→ **Stored data**
::::

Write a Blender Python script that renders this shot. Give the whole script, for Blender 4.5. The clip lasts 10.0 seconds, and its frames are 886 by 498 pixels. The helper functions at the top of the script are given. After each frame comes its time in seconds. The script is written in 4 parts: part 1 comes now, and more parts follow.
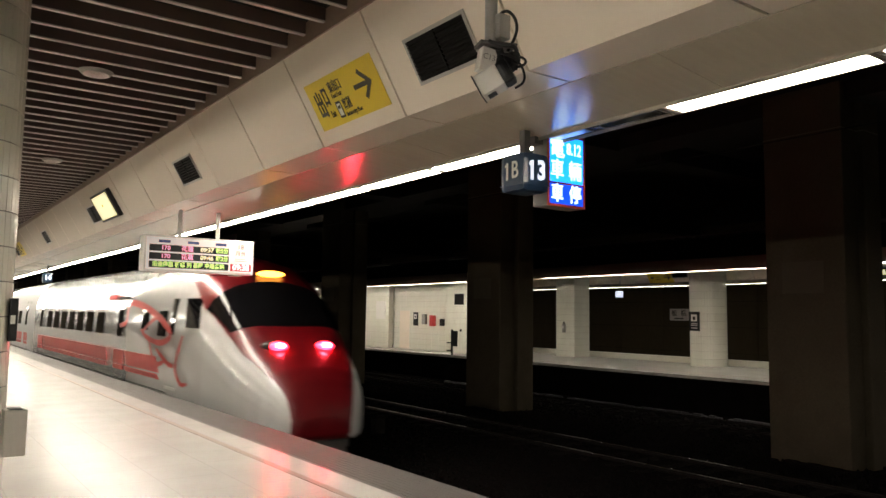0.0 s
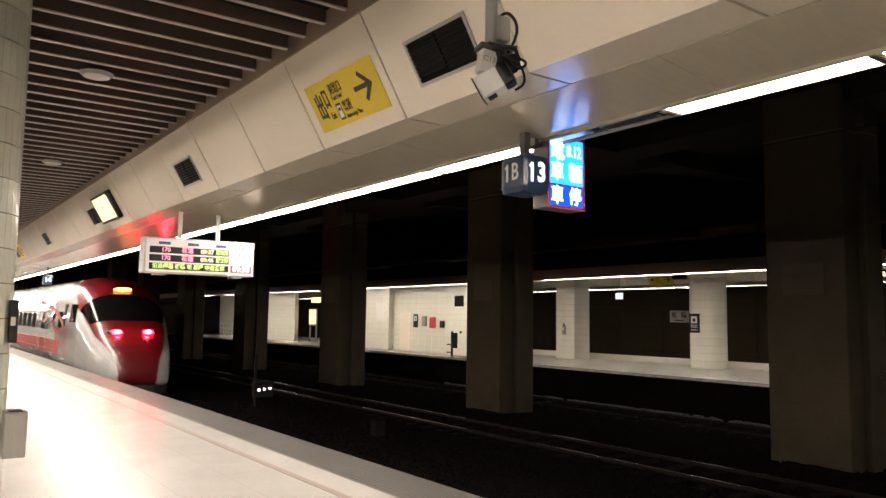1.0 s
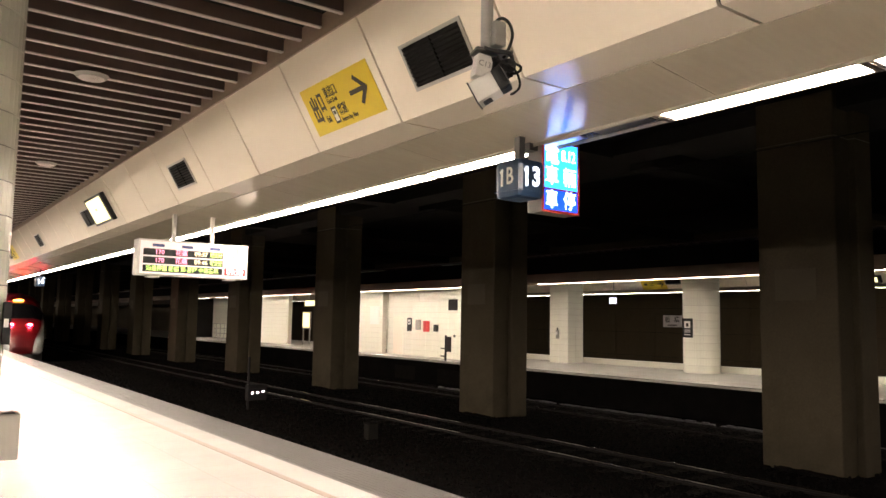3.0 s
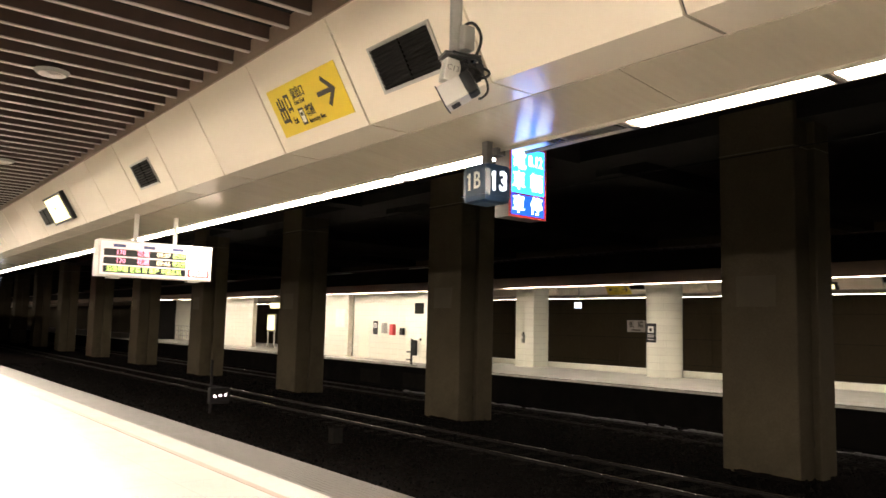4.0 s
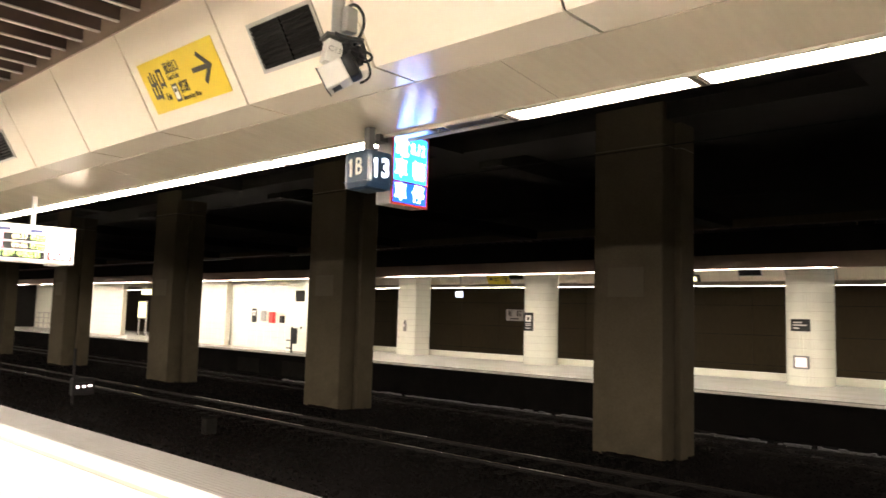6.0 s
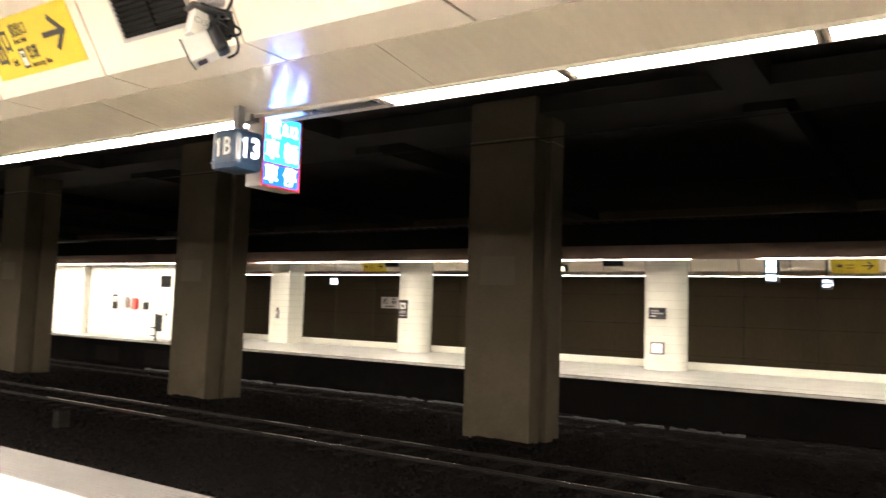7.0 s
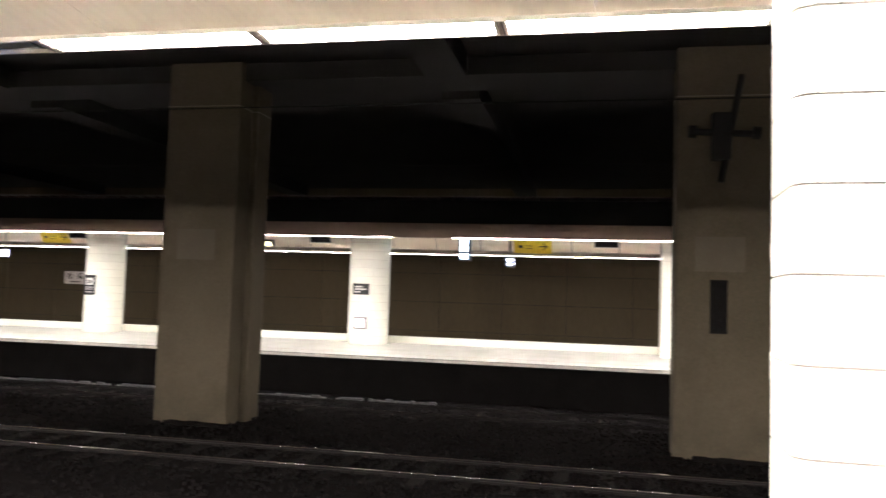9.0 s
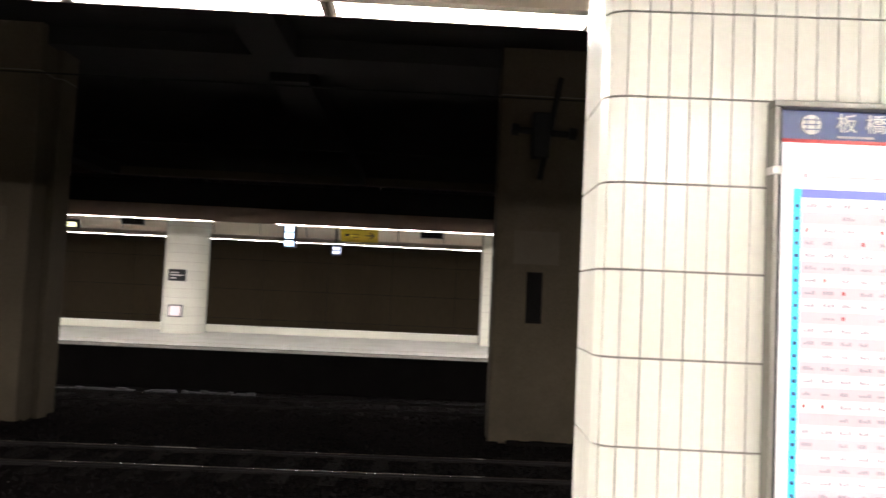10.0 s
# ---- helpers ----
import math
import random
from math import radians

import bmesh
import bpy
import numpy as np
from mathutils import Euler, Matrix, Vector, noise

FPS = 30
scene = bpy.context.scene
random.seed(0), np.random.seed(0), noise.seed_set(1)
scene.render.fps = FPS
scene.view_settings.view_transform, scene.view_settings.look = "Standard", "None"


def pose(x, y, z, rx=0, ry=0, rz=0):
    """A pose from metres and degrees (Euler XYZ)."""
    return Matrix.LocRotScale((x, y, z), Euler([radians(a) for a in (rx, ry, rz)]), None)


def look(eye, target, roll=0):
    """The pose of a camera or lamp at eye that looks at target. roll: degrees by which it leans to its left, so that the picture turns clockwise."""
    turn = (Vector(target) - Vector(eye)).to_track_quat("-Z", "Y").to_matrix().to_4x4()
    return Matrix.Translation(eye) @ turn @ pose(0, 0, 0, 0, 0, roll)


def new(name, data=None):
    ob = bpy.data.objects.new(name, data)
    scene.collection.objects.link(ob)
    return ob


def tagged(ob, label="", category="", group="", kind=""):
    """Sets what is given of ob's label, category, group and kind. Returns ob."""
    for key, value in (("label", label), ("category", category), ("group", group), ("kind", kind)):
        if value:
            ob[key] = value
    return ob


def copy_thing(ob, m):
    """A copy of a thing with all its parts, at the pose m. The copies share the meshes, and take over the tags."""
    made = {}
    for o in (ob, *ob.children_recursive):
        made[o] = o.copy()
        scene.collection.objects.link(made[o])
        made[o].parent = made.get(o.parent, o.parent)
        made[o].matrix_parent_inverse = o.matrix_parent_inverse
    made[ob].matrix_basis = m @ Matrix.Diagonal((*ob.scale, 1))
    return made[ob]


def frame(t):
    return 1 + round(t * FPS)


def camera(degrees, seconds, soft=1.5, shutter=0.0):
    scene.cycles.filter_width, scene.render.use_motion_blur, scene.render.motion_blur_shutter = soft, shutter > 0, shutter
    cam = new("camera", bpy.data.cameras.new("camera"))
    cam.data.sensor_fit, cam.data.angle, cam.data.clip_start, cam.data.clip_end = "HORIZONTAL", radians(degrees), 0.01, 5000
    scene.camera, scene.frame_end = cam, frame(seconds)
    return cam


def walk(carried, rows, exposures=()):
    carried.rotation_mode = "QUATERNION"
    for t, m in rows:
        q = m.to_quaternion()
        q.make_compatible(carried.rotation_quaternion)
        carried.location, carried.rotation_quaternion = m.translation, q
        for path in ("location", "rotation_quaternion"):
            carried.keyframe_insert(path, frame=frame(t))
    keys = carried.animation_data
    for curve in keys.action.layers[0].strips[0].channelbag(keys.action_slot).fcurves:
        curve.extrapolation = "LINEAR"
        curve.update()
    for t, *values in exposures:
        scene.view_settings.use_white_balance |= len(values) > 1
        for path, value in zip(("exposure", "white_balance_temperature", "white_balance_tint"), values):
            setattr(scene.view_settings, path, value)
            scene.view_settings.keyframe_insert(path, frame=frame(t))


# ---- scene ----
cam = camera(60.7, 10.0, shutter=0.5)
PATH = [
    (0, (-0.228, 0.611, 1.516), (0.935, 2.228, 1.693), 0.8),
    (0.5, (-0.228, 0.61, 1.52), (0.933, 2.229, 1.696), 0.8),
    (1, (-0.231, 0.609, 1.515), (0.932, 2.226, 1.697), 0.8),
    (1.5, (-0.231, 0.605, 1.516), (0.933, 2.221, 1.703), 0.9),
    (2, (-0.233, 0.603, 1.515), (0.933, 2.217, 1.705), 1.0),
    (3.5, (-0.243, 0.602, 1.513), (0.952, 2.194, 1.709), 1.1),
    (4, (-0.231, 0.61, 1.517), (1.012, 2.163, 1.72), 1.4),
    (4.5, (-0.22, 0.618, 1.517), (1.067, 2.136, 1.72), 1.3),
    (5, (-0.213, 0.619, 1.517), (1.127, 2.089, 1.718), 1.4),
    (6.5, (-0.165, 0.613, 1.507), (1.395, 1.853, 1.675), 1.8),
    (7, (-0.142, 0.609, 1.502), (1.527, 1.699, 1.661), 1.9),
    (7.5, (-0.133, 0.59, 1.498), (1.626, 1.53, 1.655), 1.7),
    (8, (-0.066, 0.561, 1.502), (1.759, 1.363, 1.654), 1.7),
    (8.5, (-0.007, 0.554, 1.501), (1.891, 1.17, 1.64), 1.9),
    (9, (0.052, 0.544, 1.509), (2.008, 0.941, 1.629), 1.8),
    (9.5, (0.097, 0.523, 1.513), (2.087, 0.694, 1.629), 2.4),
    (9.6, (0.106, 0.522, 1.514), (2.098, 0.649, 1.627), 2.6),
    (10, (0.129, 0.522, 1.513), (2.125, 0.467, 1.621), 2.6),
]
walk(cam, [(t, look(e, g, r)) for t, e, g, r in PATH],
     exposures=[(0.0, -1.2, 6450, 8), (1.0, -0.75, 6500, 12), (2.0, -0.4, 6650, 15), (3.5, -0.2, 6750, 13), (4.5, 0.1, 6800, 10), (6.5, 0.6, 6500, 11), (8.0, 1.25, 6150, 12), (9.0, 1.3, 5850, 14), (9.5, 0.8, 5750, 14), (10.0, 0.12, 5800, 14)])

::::

Emit only the lines from the one containing "# ---- helpers" through the one containing "of a camera", copied exactly.

# ---- helpers ----
import math
import random
from math import radians

import bmesh
import bpy
import numpy as np
from mathutils import Euler, Matrix, Vector, noise

FPS = 30
scene = bpy.context.scene
random.seed(0), np.random.seed(0), noise.seed_set(1)
scene.render.fps = FPS
scene.view_settings.view_transform, scene.view_settings.look = "Standard", "None"


def pose(x, y, z, rx=0, ry=0, rz=0):
    """A pose from metres and degrees (Euler XYZ)."""
    return Matrix.LocRotScale((x, y, z), Euler([radians(a) for a in (rx, ry, rz)]), None)


def look(eye, target, roll=0):
    """The pose of a camera or lamp at eye that looks at target. roll: degrees by which it leans to its left, so that the picture turns clockwise."""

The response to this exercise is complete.